Nació el 2020 entre cava, besos y abrazos. Todo era normal. Familia, trabajo y sueños; todo era alegre como deben ser los proyectos de un nuevo año. Nos sentíamos felices con lo que éramos y con lo que teníamos. Todos nos conocíamos y todos nos reconocíamos. El primo, el amigo y la vecina del tercero y de pronto no somos nadie. No hay sonrisas ni besos, no hay saludos de mano y tampoco hay abrazos porque todo es miedo, es el pavor al contagio. Nos informan del riesgo y nos prohiben ser humanos.

Asumimos el temor y en silencio nos confinamos. Aceptamos que somos vulnerables como lo son nuestros trabajos. Callamos y cumplimos porque lo ordena el pánico. Hoy de nuevo se iluminan las calles para otra fiesta, otro final de año, pero sin uvas, cava ni trabajo.

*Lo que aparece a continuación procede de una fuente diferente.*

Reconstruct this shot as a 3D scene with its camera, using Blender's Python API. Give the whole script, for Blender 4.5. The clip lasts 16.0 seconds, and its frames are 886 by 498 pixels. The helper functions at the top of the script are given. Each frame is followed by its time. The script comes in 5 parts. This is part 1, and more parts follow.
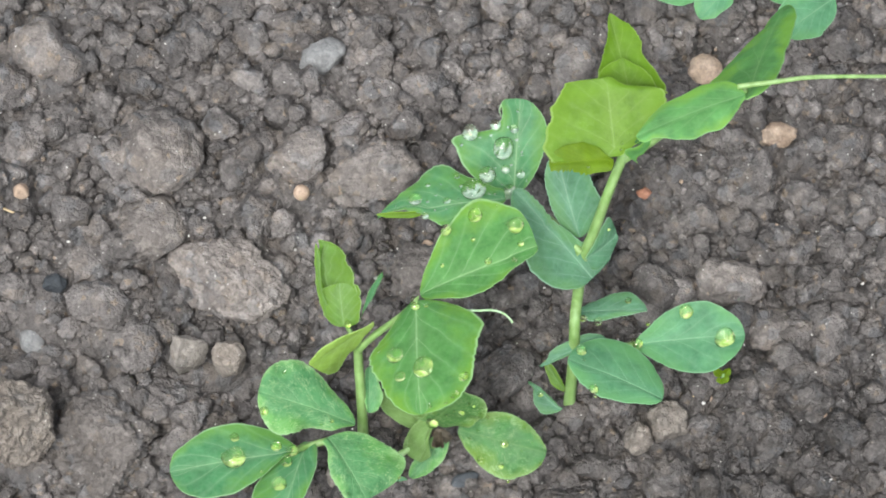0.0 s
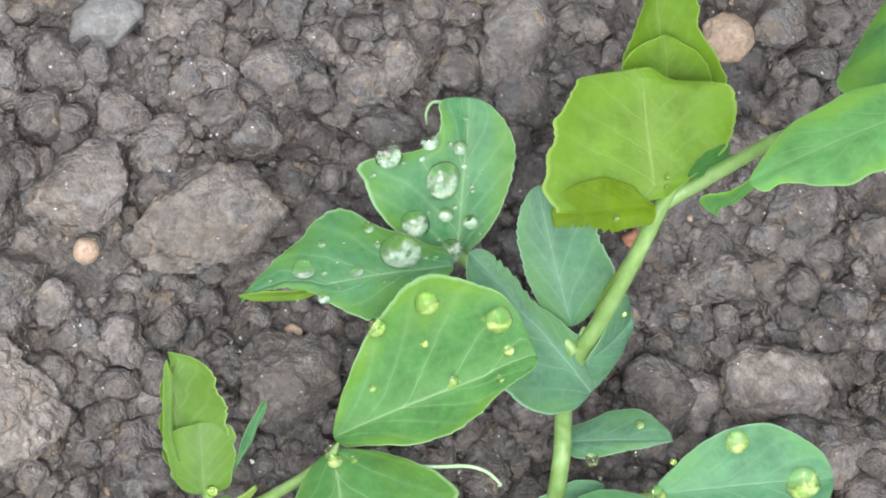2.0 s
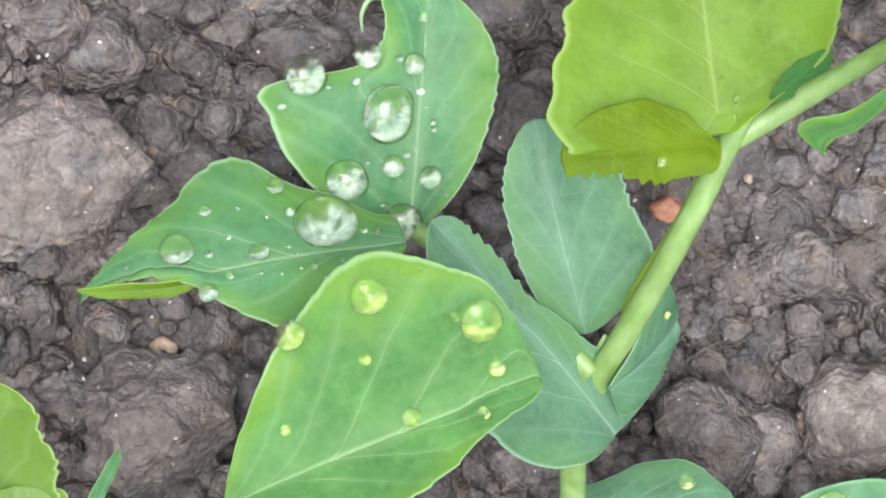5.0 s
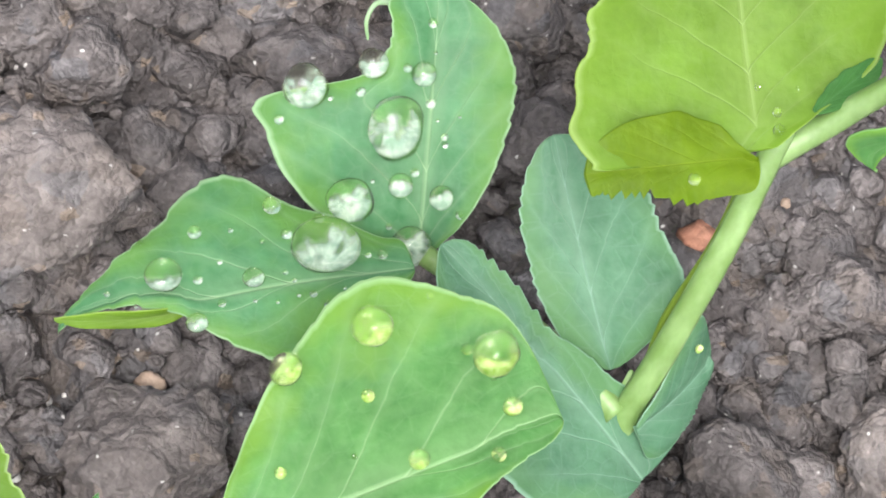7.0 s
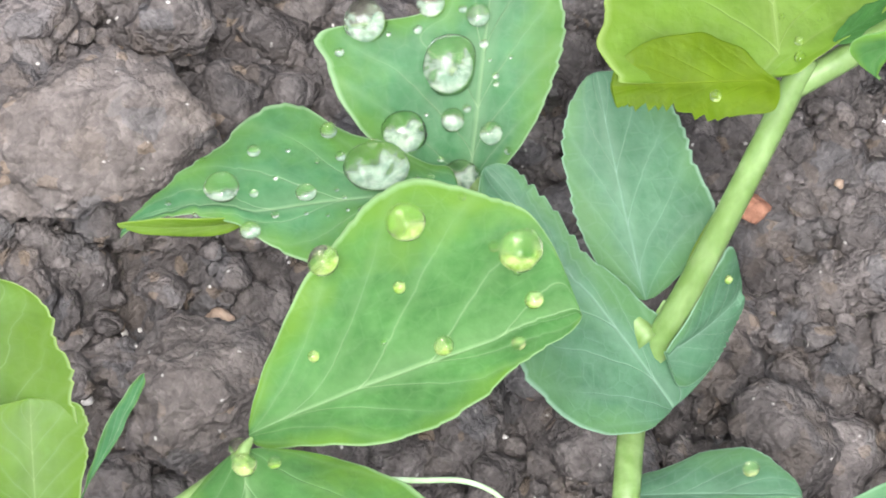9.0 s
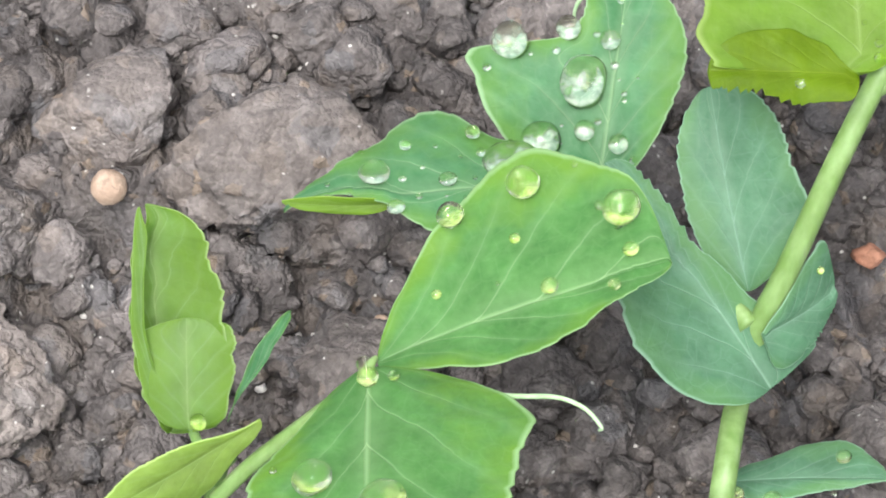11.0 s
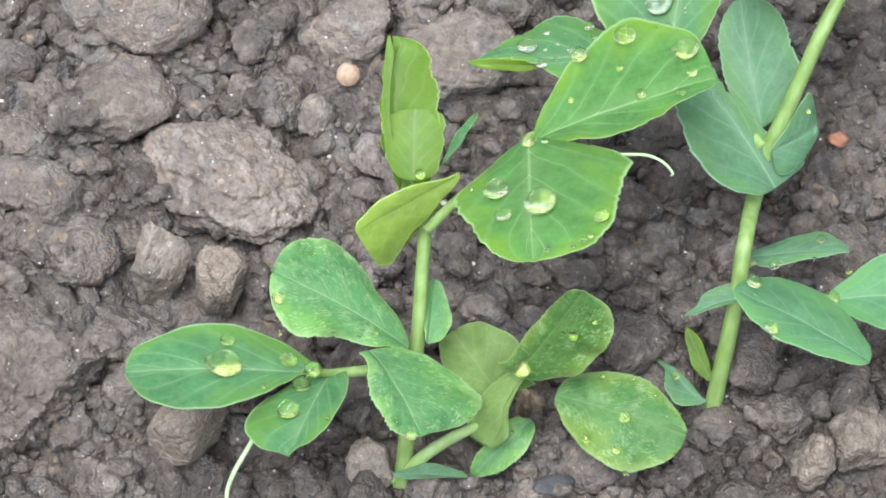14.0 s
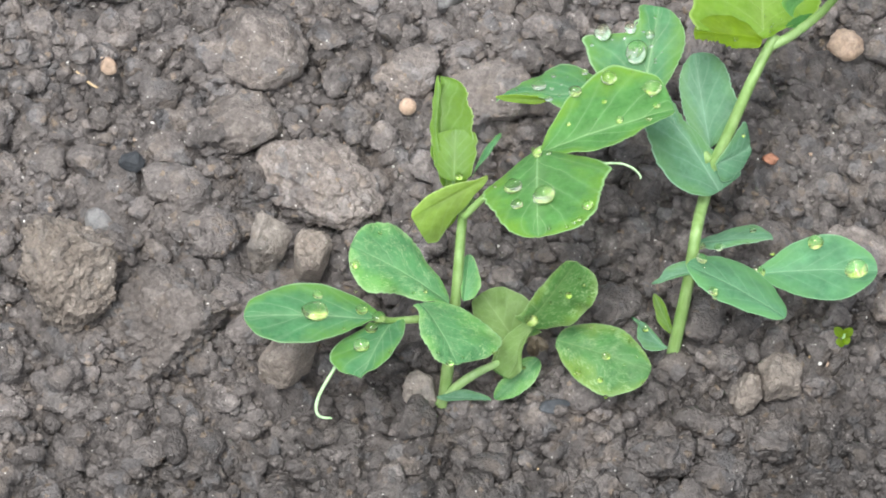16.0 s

Nadie está para fiestas y nadie entiende qué ha pasado. No nos vemos y no nos expresamos, podemos reír y podemos llorar que, para ellos, no pasa nada bajo la mascarilla del ciudadano enmascarado. ¿ Cuántos han muerto sin causa, cuántos no podrán vivir por esa causa? ¿Quién decide si trabajar mata o no hacerlo te salva? ¿Cómo comer sin dinero y cómo estar sano sin esperanza?

No es verdad que el Covid mata si los que nos mandan y ordenan no cumplen sus reglas. No es verdad que mata la pandemia. Lo que nos mata es la mentira de luces navideñas que nos recuerdan que éramos felices simplemente por poder mostrar la cara, por trabajar sin máscaras y por besarte como hacen, entre sí, los que mandan.

No es verdad que seas una cara tapada, tú eres un corazón que ama: la vida.